▶ TASK STATEMENT: Below is some material; set it all down exactly, apart from the pictures.

-----

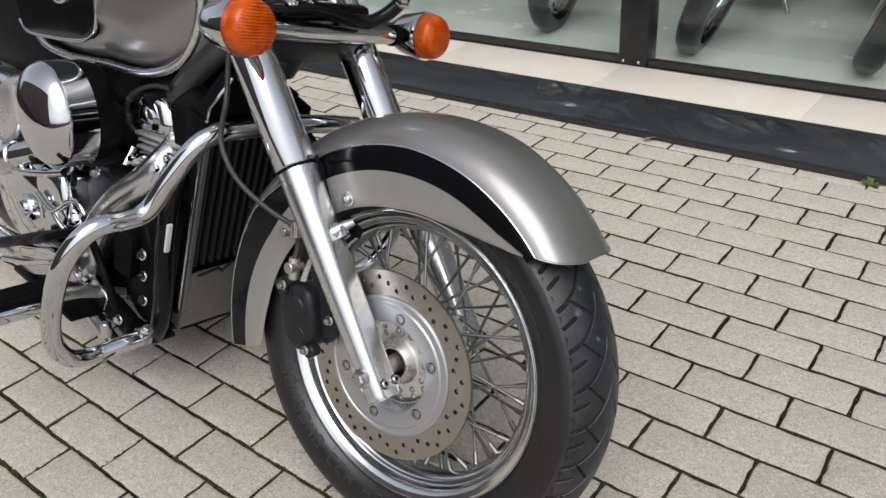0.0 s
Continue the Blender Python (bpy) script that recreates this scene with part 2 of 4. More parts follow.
def paver_concrete():
    m, b = base_material("paver_concrete", (0.470, 0.447, 0.393), 0.85, spec=0.3)
    n, l = node_set(m)
    info = n.new("ShaderNodeObjectInfo")
    geo = n.new("ShaderNodeNewGeometry")
    rnd = n.new("ShaderNodeMath")
    rnd.operation = "ADD"
    l.new(info.outputs["Random"], rnd.inputs[0])
    l.new(geo.outputs["Random Per Island"], rnd.inputs[1])
    fr = n.new("ShaderNodeMath")
    fr.operation = "FRACT"
    l.new(rnd.outputs[0], fr.inputs[0])
    tone = ramp(m, fr.outputs[0], [(0.0, (0.425, 0.383, 0.317)), (0.25, (0.503, 0.471, 0.391)), (0.5, (0.587, 0.542, 0.461)), (0.75, (0.463, 0.441, 0.350)), (1.0, (0.529, 0.466, 0.399))])
    gw = n.new("ShaderNodeNewGeometry")

    def wnoise(scale, detail, rough=0.6):
        t = n.new("ShaderNodeTexNoise")
        t.inputs["Scale"].default_value, t.inputs["Detail"].default_value, t.inputs["Roughness"].default_value = scale, detail, rough
        l.new(gw.outputs["Position"], t.inputs["Vector"])
        return t.outputs["Fac"]

    f1, f2, f3 = wnoise(19, 6, 0.68), wnoise(95, 8, 0.85), wnoise(620, 3)
    c = mix(m, 0.45, tone, ramp(m, f1, [(0.3, (0.353, 0.323, 0.262)), (0.5, (0.509, 0.471, 0.396)), (0.72, (0.653, 0.611, 0.528))]))
    c = mix(m, 0.62, c, ramp(m, f2, [(0.36, (0.183, 0.166, 0.135)), (0.5, (0.497, 0.458, 0.387)), (0.66, (0.670, 0.632, 0.562))]))
    # bright sand grains in patches, and small dark pits
    patch = ramp(m, wnoise(17, 3), [(0.46, 0.0), (0.60, 1.0)])
    sand = ramp(m, wnoise(260, 2), [(0.58, 0.0), (0.64, 0.8)])
    c = mix(m, mix(m, 1.0, patch, sand, "MULTIPLY"), c, (0.751, 0.724, 0.668))
    v = n.new("ShaderNodeTexVoronoi")
    v.inputs["Scale"].default_value = 150
    l.new(gw.outputs["Position"], v.inputs["Vector"])
    pit = ramp(m, v.outputs["Distance"], [(0.16, 1.0), (0.26, 0.0)])
    some = ramp(m, wnoise(75, 2), [(0.55, 0.0), (0.63, 0.75)])
    pits = mix(m, 1.0, pit, some, "MULTIPLY")
    c = mix(m, pits, c, (0.086, 0.077, 0.063))
    worn = ramp(m, wnoise(34, 4), [(0.62, 0.0), (0.72, 0.6)])
    c = mix(m, worn, c, (0.680, 0.670, 0.602))
    stain = ramp(m, wnoise(4.5, 3), [(0.60, 0.0), (0.74, 0.35)])
    c = mix(m, stain, c, (0.262, 0.242, 0.202))
    # fine aggregate: pale, grey and dark grains
    ag = n.new("ShaderNodeTexVoronoi")
    ag.inputs["Scale"].default_value = 430
    l.new(gw.outputs["Position"], ag.inputs["Vector"])
    hue = n.new("ShaderNodeSeparateColor")
    l.new(ag.outputs["Color"], hue.inputs[0])
    grains = ramp(m, hue.outputs[0], [(0.0, (0.15, 0.138, 0.115)), (0.22, (0.44, 0.415, 0.36)), (0.8, (0.57, 0.54, 0.48)), (1.0, (0.86, 0.84, 0.79))])
    c = mix(m, 0.42, c, grains)
    c = mix(m, 1.0, c, (1.055, 1.035, 1.02), "MULTIPLY")
    l.new(c, b.inputs["Base Color"])
    bump(m, b, f3, 0.5, 0.001, bump(m, b, f2, 1.0, 0.0035))
    return m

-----

▶ EXERCISE SOLUTION:
0.0 s
Continue the Blender Python (bpy) script that recreates this scene with part 2 of 4. More parts follow.
def paver_concrete():
    m, b = base_material("paver_concrete", (0.470, 0.447, 0.393), 0.85, spec=0.3)
    n, l = node_set(m)
    info = n.new("ShaderNodeObjectInfo")
    geo = n.new("ShaderNodeNewGeometry")
    rnd = n.new("ShaderNodeMath")
    rnd.operation = "ADD"
    l.new(info.outputs["Random"], rnd.inputs[0])
    l.new(geo.outputs["Random Per Island"], rnd.inputs[1])
    fr = n.new("ShaderNodeMath")
    fr.operation = "FRACT"
    l.new(rnd.outputs[0], fr.inputs[0])
    tone = ramp(m, fr.outputs[0], [(0.0, (0.425, 0.383, 0.317)), (0.25, (0.503, 0.471, 0.391)), (0.5, (0.587, 0.542, 0.461)), (0.75, (0.463, 0.441, 0.350)), (1.0, (0.529, 0.466, 0.399))])
    gw = n.new("ShaderNodeNewGeometry")

    def wnoise(scale, detail, rough=0.6):
        t = n.new("ShaderNodeTexNoise")
        t.inputs["Scale"].default_value, t.inputs["Detail"].default_value, t.inputs["Roughness"].default_value = scale, detail, rough
        l.new(gw.outputs["Position"], t.inputs["Vector"])
        return t.outputs["Fac"]

    f1, f2, f3 = wnoise(19, 6, 0.68), wnoise(95, 8, 0.85), wnoise(620, 3)
    c = mix(m, 0.45, tone, ramp(m, f1, [(0.3, (0.353, 0.323, 0.262)), (0.5, (0.509, 0.471, 0.396)), (0.72, (0.653, 0.611, 0.528))]))
    c = mix(m, 0.62, c, ramp(m, f2, [(0.36, (0.183, 0.166, 0.135)), (0.5, (0.497, 0.458, 0.387)), (0.66, (0.670, 0.632, 0.562))]))
    # bright sand grains in patches, and small dark pits
    patch = ramp(m, wnoise(17, 3), [(0.46, 0.0), (0.60, 1.0)])
    sand = ramp(m, wnoise(260, 2), [(0.58, 0.0), (0.64, 0.8)])
    c = mix(m, mix(m, 1.0, patch, sand, "MULTIPLY"), c, (0.751, 0.724, 0.668))
    v = n.new("ShaderNodeTexVoronoi")
    v.inputs["Scale"].default_value = 150
    l.new(gw.outputs["Position"], v.inputs["Vector"])
    pit = ramp(m, v.outputs["Distance"], [(0.16, 1.0), (0.26, 0.0)])
    some = ramp(m, wnoise(75, 2), [(0.55, 0.0), (0.63, 0.75)])
    pits = mix(m, 1.0, pit, some, "MULTIPLY")
    c = mix(m, pits, c, (0.086, 0.077, 0.063))
    worn = ramp(m, wnoise(34, 4), [(0.62, 0.0), (0.72, 0.6)])
    c = mix(m, worn, c, (0.680, 0.670, 0.602))
    stain = ramp(m, wnoise(4.5, 3), [(0.60, 0.0), (0.74, 0.35)])
    c = mix(m, stain, c, (0.262, 0.242, 0.202))
    # fine aggregate: pale, grey and dark grains
    ag = n.new("ShaderNodeTexVoronoi")
    ag.inputs["Scale"].default_value = 430
    l.new(gw.outputs["Position"], ag.inputs["Vector"])
    hue = n.new("ShaderNodeSeparateColor")
    l.new(ag.outputs["Color"], hue.inputs[0])
    grains = ramp(m, hue.outputs[0], [(0.0, (0.15, 0.138, 0.115)), (0.22, (0.44, 0.415, 0.36)), (0.8, (0.57, 0.54, 0.48)), (1.0, (0.86, 0.84, 0.79))])
    c = mix(m, 0.42, c, grains)
    c = mix(m, 1.0, c, (1.055, 1.035, 1.02), "MULTIPLY")
    l.new(c, b.inputs["Base Color"])
    bump(m, b, f3, 0.5, 0.001, bump(m, b, f2, 1.0, 0.0035))
    return m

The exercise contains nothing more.